It is difficult to determine exactly when influence from another culture turns into misrepresentation. Edward MacDowell, a white American composer wrote the piece Woodland Sketches, Op. 51: No. 5: From an Indian Lodge which was published in 1896. The piece begins with a fortissimo, perfect 5th interval, an interval which was often used to categorize “exotic” music. This is just one way in which MacDowell exhibits an inaccurate representation of Native American music. MacDowell’s composition undoubtedly brings up issues, both in his inaccurate, westernized representation of it, but also in his use of Native American culture without permission.
This conjures up the questions, is it always wrong to misrepresent a certain culture’s music by westernizing it? What if the composer is someone of that culture? Could that even be considered “misrepresentation”? Jerod Impichchaachaaha’ Tate is a self identified citizen of the Chickasaw Nation and works to make Native American music relevant within the classical music world. One of his pieces, “Oshta”, written for the solo violin is loosely based upon Choctaw hymn 53.
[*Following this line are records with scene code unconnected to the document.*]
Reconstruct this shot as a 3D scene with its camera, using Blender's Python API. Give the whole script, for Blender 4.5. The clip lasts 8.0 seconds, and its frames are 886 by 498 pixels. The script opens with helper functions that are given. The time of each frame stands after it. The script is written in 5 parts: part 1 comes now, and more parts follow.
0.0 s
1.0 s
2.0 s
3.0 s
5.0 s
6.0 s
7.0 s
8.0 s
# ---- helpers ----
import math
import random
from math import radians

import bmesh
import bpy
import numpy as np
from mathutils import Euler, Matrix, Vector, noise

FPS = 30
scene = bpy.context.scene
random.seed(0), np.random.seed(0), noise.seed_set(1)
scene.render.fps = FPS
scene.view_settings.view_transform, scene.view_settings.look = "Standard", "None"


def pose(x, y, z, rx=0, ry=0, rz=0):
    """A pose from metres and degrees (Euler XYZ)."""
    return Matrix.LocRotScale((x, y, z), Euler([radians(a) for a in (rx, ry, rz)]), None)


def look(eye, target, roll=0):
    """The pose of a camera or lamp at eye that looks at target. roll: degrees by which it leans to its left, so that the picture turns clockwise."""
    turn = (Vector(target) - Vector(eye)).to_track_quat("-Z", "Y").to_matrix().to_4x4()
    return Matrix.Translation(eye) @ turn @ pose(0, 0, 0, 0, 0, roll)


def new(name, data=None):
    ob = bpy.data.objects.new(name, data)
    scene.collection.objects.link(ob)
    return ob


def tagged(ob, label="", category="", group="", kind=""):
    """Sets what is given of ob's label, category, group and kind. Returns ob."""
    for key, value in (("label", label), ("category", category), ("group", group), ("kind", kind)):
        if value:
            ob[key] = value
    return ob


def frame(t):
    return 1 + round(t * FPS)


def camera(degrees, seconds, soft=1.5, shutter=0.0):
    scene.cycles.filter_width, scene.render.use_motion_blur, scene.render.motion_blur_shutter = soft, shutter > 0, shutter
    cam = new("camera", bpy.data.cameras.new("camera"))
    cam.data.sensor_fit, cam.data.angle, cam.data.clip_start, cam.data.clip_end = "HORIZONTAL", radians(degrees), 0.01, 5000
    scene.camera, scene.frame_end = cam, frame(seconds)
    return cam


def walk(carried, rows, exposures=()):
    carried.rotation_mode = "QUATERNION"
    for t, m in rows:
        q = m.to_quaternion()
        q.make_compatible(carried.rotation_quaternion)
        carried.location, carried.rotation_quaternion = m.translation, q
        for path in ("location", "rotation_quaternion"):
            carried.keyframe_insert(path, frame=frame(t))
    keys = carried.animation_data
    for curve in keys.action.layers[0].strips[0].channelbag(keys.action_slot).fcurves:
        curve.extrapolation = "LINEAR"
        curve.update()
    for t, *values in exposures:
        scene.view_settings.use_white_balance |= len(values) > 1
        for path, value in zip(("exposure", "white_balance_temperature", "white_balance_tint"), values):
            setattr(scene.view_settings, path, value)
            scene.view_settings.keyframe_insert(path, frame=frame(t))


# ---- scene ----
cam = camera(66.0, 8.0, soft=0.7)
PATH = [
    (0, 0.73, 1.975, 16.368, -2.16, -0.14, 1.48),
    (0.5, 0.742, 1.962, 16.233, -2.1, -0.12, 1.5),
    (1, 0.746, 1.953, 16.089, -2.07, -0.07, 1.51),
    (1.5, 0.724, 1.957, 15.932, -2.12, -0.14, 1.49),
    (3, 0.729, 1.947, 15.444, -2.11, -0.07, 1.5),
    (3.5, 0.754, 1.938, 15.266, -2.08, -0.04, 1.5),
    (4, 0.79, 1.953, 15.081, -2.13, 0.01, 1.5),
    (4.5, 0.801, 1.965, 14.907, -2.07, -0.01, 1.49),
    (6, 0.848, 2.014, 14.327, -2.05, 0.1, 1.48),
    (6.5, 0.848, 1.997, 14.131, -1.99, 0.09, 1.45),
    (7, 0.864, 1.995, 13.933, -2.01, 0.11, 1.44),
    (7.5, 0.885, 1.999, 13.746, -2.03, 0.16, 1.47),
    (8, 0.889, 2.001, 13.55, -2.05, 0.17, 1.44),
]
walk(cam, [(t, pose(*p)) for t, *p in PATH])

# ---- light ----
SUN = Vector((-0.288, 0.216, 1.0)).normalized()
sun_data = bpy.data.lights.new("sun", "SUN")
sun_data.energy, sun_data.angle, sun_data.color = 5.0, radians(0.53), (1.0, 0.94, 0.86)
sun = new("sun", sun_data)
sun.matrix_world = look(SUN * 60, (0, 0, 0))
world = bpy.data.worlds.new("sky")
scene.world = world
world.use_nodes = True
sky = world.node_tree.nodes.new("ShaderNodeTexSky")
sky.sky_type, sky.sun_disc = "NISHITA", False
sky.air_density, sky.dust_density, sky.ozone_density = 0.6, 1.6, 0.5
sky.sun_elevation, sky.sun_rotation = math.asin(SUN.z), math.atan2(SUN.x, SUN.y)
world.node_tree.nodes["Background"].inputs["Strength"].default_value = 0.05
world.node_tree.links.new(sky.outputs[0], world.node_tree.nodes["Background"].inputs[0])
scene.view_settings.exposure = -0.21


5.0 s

Choctaw Hymn 53 came into existence as a consequence of Christian missionary work done in Native American land. Work to evangelize Native Americans was done essentially since the first Europeans came to the Americas. Religion was one way in which Europeans felt superiority, which often lead to a desire to teach Native Americans about Christianity in order to help them escape their “savagery”. Missionary work and evangelization is what lead to the creation of things such as the Choctaw Hymn Book, a bigger collection of hymns with Choctaw Hymn 53 comes from. Composed by Native American citizens, these hymns were considered a type of “hybrid music”; a combination between western hymns and a Native American style of music.
As seen in the images of Hymn #53, the words are all in Choctaw. Listening to this recording of the hymn, characteristics including the occasionally present dissonant harmonies distinguish it from traditional Christian hymnal music. The group singing is a characteristic which is also comparable to many other Native American music.
Listening to both Tate’s piece as well as the hymn it was inspired by, it is clear that they are vastly different, not only in their instrumentation, but in their melody and structure as well. Interestingly enough, Tate’s piece exhibits a perfect 5th double stop about 15 seconds in, making it possibly more similar to MacDowells’s intro than to the intro of the original hymn. Tate was clearly influenced by Native American music, much like MacDowell, but took it and made it his own.
To answer the questions I posed earlier, I would argue that no, a person like Jerod Tate cannot misrepresent his own culture, even if he is creating a sort of fusion between it and western culture. To argue with this, one might say that an implication of this fusion music is that it is a way of giving into assimilation by actively westernizing Native American culture. In reality, one cannot grow up in the United States without being exposed to western culture. I argue that even within one’s own identity, it is impossible to completely separate the western side from one’s ethnic and cultural heritage. Composers like Jerod Tate musically represent that dual identity within their work, thus making the Native American-Western fusion a presentation of pride of their culture and identity rather than a misrepresentation.
- Choctaw Hymn 53: Chahta vba isht taloa holisso. Choctaw Hymn Book, Richmond, Presbyterian committee of publication, 1872.
- MacDowell, Edward. Woodland Sketches, Op. 51: No. 5: From an Indian Lodge. Barbagallo, James. Naxos 8.559010, 1994. CD.
- Mill, Rodney, Frank Oteri, and Susan Feder. “Orchestral music.” In Grove Music Online. Oxford Music Online. Accessed February 18, 2018. http://www.oxfordmusiconline.com/grovemusic/view/10.1093/gmo/9781561592630.001.0001/omo-9781561592630-e-1002224888?rskey=tPlwS5&result=2
- Stock, Harry. “A history of congregational missions among the North American Indians”. The Newberry Library, 1917. http://www.aihc.amdigital.co.uk/Documents/Details/Ayer_MS_835
- Tate, Jerod. “About: Artist’s Biography.” Jerod Tate. Accessed February 18, 2018 http://jerodtate.com/about/
- Vba isht Taloa #53, Choctaw Hymn Book. Chahta Anumpa Aiikhvana: School of Choctaw Language.
You make a nuanced and important argument here. While I disagree with the generalization that it’s impossible to misrepresent one’s own culture, I agree with your contention that Tate, at least, is not misrepresenting anything. I don’t hear even the open fifths in his piece as evoking a hackneyed, reductive version of Native American music; rather I imagine that his piece reflects a compositional process influenced by his heritage, rather than superficial sonic markers of race. I’m glad to see you compare Tate’s successful, Choctaw-inspired composition with the far less successful MacDowell work, mostly because Tate should be at least as well known as MacDowell, especially with such beautiful music. Thanks for your careful research, and thanks for sharing this piece with us! Keep up the good work!